DAITHI O Se arrived in the Kingdom like a returning hero yesterday.
Not since the Sam Maguire crossed into Kerry last September has the Kingdom afforded anyone a reception remotely like that enjoyed by Daithi and the 32 international beauties who are now vying for the 2010 Rose of Tralee tiara.
Rose festival veterans reckon it is the warmest reception enjoyed by any host since the golden era of Gay Byrne.
But, then again, no Kerryman has ever hosted the county's showcase tourism extravaganza.
And this is no ordinary Kerryman either but a proud native of Corca Dhuibhne on the Dingle Peninsula who has variously worked as a Duffy's circus ringmaster, ferry operator, bouncer and teacher before striking gold as a TG4 weatherman.
In Tralee yesterday, Daithi was truly the anointed one of Irish broadcasting.

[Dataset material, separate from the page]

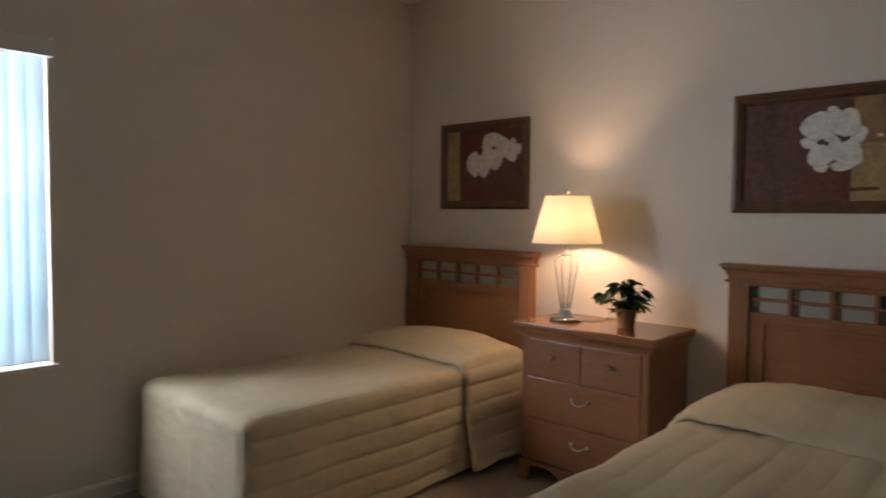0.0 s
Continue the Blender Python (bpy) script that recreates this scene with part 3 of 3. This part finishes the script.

Yet if the star was fazed by the prospect of hosting his first Rose of Tralee, he was hiding his nerves under an icily calm and sartorially splendid exterior.
"It is a huge honour for me -- it is a show I've watched all my life and a festival I have been very proud to have worked with for a good few years now," he said.
Daithi admitted he has big boots to fill given the success enjoyed by Gay Byrne, Marty Whelan, Derek Davis, Ryan Tubridy and Ray Darcy.
"I suppose being from Kerry does bring its own pressures but I just couldn't wait for this year's festival to start," he said.
The Rose of Tralee Festival has itself challenged a few perceptions in recent years, with a successful new marketing campaign and an enhanced role as an international showcase for Irish tourism.
Almost 900,000 viewers watched the climax of the show last year when London Rose Charmaine Kenny took the tiara -- and the festival now ranks as a major tourism draw.
Yesterday, last year's winner said the past 12 months have gone by in a whirlwind. "I have truly been touched by all the people I have met this year, and been left both humbled and excited by what I have experienced," she said.
It was almost a relief for the multinational Roses to finally arrive in Tralee yesterday. It had been a hectic week for the girls who, over the past five days, travelled from the Dail and Kilmainham Jail in Dublin to Birr in Co Offaly and on to the Cliffs of Moher in Co Clare and the Treaty Stone in Limerick.
But it wasn't until yesterday evening that the 32 Roses and 32 escorts finally discovered -- via sealed envelopes -- precisely who would be accompanying whom throughout the exhausting five-day festival.
For decades the Rose of Tralee has also prided itself on being far more than just a beauty pageant.
The Roses are expected to get involved in community activities, and tomorrow, the girls and their escorts will help Jigsaw Kerry highlight the issue of mental health for young people.
At exactly 4.24pm, they, along with 140 young people, will take part in a special 'flash freeze' on Tralee's main square to commemorate the 424 lives lost by suicide in Ireland last year.